## PROBLEM TO WORK ON:
All lines from the beginning of the listing through the line with "what is given" are to be copied word for word; the pictures are not.

## DATA PROVIDED:
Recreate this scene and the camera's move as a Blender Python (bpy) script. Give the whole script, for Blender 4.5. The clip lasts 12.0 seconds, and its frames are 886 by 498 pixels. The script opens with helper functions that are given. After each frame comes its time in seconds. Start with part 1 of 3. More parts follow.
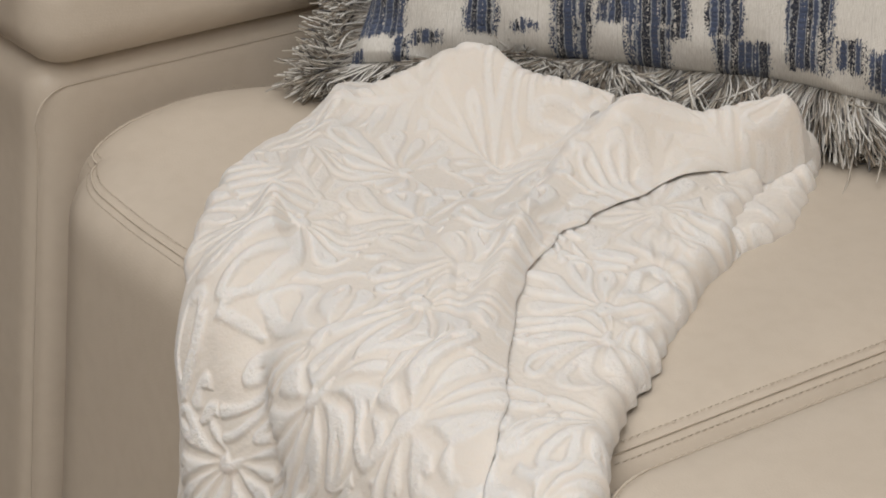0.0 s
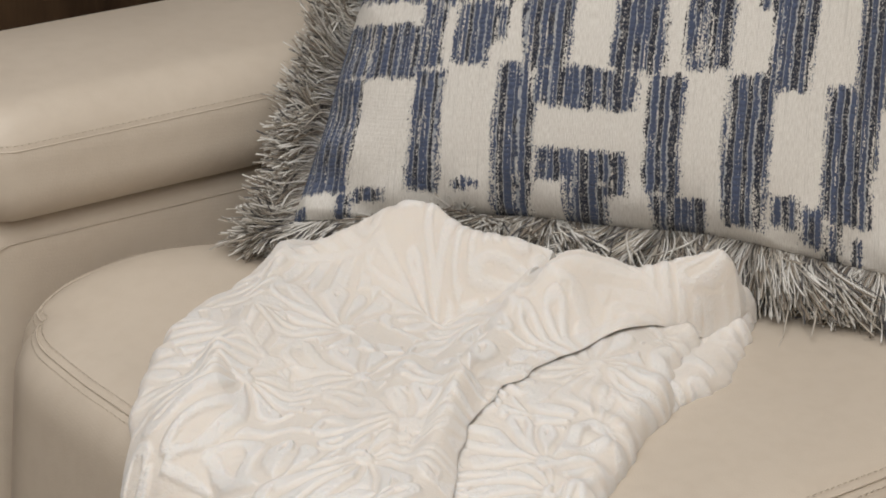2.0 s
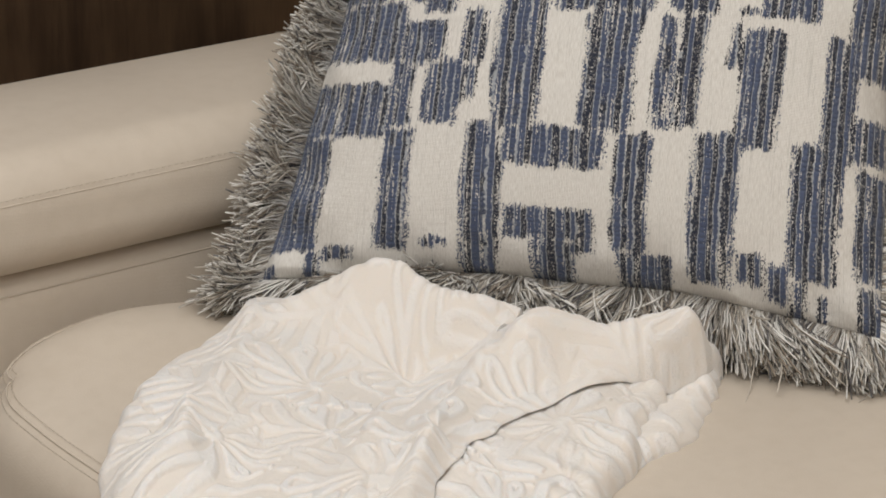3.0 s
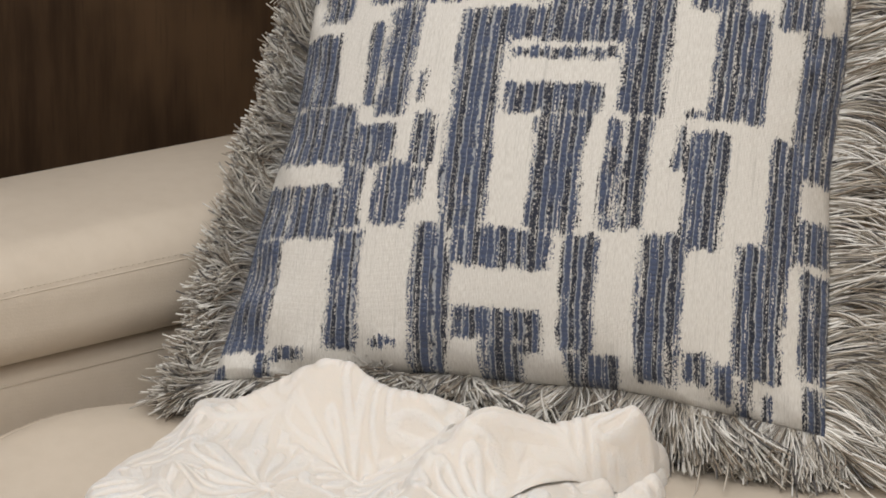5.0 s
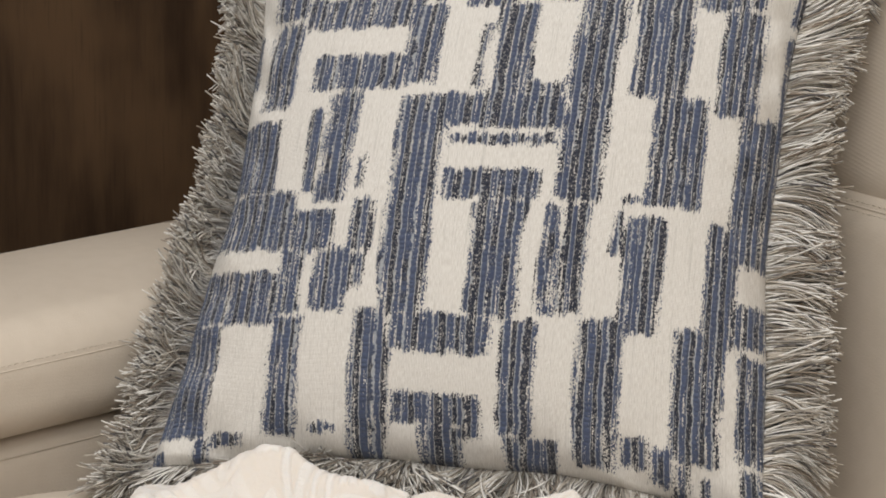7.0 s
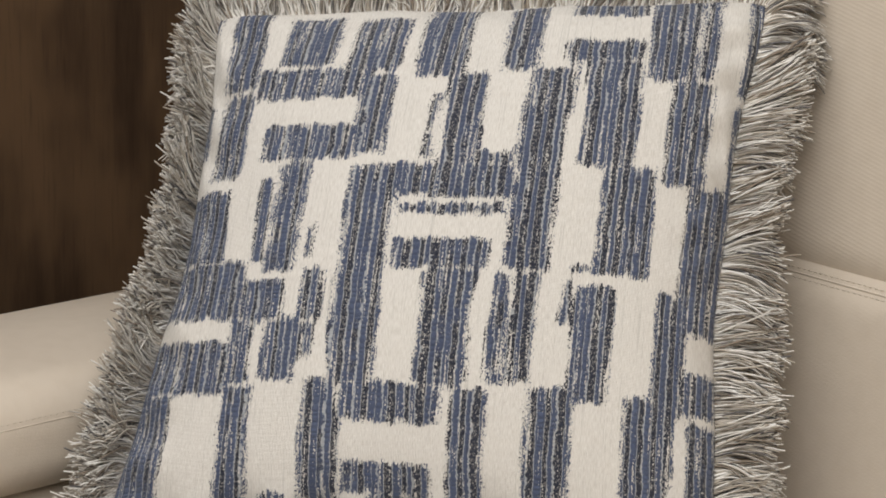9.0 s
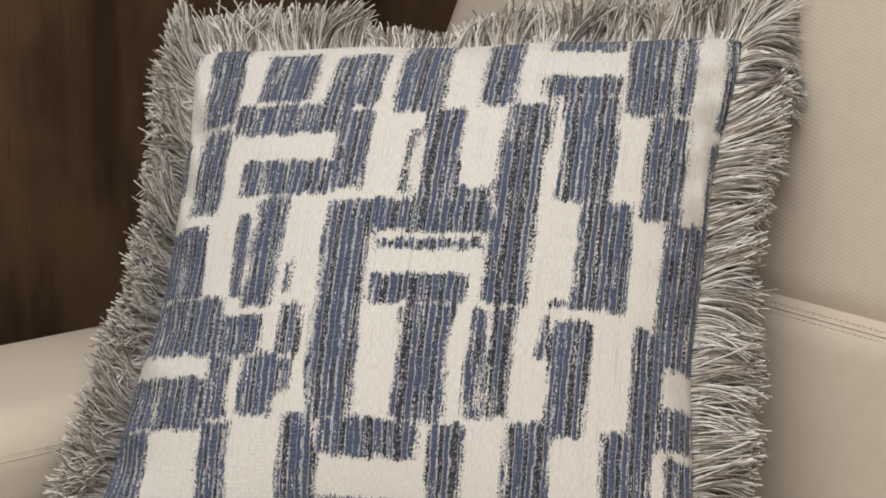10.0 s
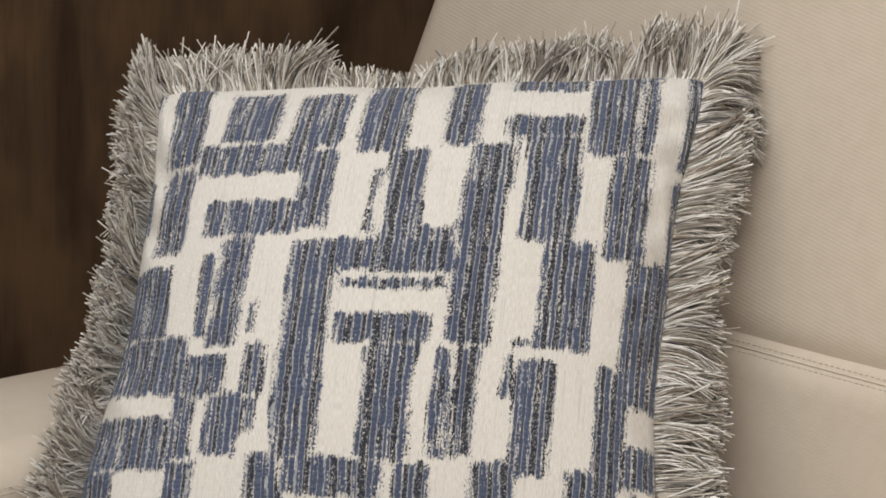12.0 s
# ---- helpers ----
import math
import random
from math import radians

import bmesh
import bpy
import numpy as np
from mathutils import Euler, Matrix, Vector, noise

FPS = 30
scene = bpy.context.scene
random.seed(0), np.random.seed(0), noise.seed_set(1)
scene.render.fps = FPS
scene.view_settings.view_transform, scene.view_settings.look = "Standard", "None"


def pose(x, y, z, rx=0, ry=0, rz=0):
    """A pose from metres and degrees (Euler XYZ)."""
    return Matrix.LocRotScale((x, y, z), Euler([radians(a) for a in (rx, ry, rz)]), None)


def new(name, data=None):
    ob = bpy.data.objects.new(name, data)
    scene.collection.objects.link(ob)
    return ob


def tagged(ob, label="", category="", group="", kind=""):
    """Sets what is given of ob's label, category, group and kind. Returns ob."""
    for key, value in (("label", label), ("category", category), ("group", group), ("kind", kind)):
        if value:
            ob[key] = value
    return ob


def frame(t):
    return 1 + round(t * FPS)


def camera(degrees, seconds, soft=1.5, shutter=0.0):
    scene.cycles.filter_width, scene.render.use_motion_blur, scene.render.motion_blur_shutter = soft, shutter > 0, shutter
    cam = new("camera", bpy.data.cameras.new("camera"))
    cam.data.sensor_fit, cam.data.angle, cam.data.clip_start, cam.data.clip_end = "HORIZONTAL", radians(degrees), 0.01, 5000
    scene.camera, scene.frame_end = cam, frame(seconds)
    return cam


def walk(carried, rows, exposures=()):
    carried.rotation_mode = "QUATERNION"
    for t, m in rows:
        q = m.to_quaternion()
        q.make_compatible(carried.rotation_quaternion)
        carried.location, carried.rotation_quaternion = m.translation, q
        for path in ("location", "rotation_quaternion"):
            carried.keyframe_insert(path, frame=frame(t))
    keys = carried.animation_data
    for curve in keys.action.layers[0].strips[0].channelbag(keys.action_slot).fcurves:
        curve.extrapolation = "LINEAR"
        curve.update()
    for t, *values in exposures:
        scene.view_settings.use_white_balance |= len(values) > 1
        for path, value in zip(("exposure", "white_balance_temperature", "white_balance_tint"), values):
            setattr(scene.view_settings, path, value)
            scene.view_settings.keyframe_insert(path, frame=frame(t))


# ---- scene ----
cam = camera(20.0, 12.0, soft=1.8)
# seconds, eye, turn about x, y, z in degrees
ROWS = [
    (0.0, 0.0212, 0.0291, 1.2628, 64.658, -0.459, -35.970),
    (0.5, 0.0207, 0.0284, 1.2632, 65.496, -0.493, -36.312),
    (1.0, 0.0152, 0.0209, 1.2677, 66.414, -0.576, -36.630),
    (1.5, 0.0106, 0.0146, 1.2714, 67.343, -0.648, -36.953),
    (2.0, 0.0071, 0.0098, 1.2742, 68.198, -0.693, -37.311),
    (2.5, 0.0036, 0.0049, 1.2771, 68.892, -0.791, -37.646),
    (3.0, 0.0000, 0.0000, 1.2800, 69.491, -0.824, -38.025),
    (5.0, -0.0110, -0.0151, 1.2889, 71.751, -1.058, -39.151),
    (5.5, -0.0120, -0.0165, 1.2897, 72.239, -1.127, -39.443),
    (6.0, -0.0126, -0.0174, 1.2902, 72.767, -1.196, -39.829),
    (6.5, -0.0135, -0.0186, 1.2910, 73.203, -1.238, -40.213),
    (7.0, -0.0154, -0.0212, 1.2925, 73.695, -1.283, -40.529),
    (9.0, -0.0183, -0.0252, 1.2949, 75.275, -1.417, -41.682),
    (9.5, -0.0188, -0.0259, 1.2953, 75.713, -1.454, -41.931),
    (10.0, -0.0202, -0.0278, 1.2964, 76.075, -1.489, -42.178),
    (10.5, -0.0218, -0.0300, 1.2977, 76.348, -1.525, -42.434),
    (11.0, -0.0230, -0.0316, 1.2986, 76.621, -1.504, -42.707),
    (11.5, -0.0232, -0.0319, 1.2988, 76.834, -1.535, -42.888),
    (12.0, -0.0236, -0.0324, 1.2991, 76.960, -1.545, -43.002),
]
walk(cam, [(t, pose(x, y, z, rx, ry, rz)) for t, x, y, z, rx, ry, rz in ROWS], ((0, -0.24), (3, -0.12), (7, 0.04), (12, 0.11)))

# ---- light ----
world = bpy.data.worlds.new("room_air")
world.use_nodes = True
world.node_tree.nodes["Background"].inputs[0].default_value = (1.0, 0.98, 0.96, 1)
world.node_tree.nodes["Background"].inputs[1].default_value = 0.45
scene.world = world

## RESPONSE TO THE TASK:
Recreate this scene and the camera's move as a Blender Python (bpy) script. Give the whole script, for Blender 4.5. The clip lasts 12.0 seconds, and its frames are 886 by 498 pixels. The script opens with helper functions that are given. After each frame comes its time in seconds. Start with part 1 of 3. More parts follow.
0.0 s
2.0 s
3.0 s
5.0 s
7.0 s
9.0 s
10.0 s
12.0 s
# ---- helpers ----
import math
import random
from math import radians

import bmesh
import bpy
import numpy as np
from mathutils import Euler, Matrix, Vector, noise

FPS = 30
scene = bpy.context.scene
random.seed(0), np.random.seed(0), noise.seed_set(1)
scene.render.fps = FPS
scene.view_settings.view_transform, scene.view_settings.look = "Standard", "None"


def pose(x, y, z, rx=0, ry=0, rz=0):
    """A pose from metres and degrees (Euler XYZ)."""
    return Matrix.LocRotScale((x, y, z), Euler([radians(a) for a in (rx, ry, rz)]), None)


def new(name, data=None):
    ob = bpy.data.objects.new(name, data)
    scene.collection.objects.link(ob)
    return ob


def tagged(ob, label="", category="", group="", kind=""):
    """Sets what is given of ob's label, category, group and kind. Returns ob."""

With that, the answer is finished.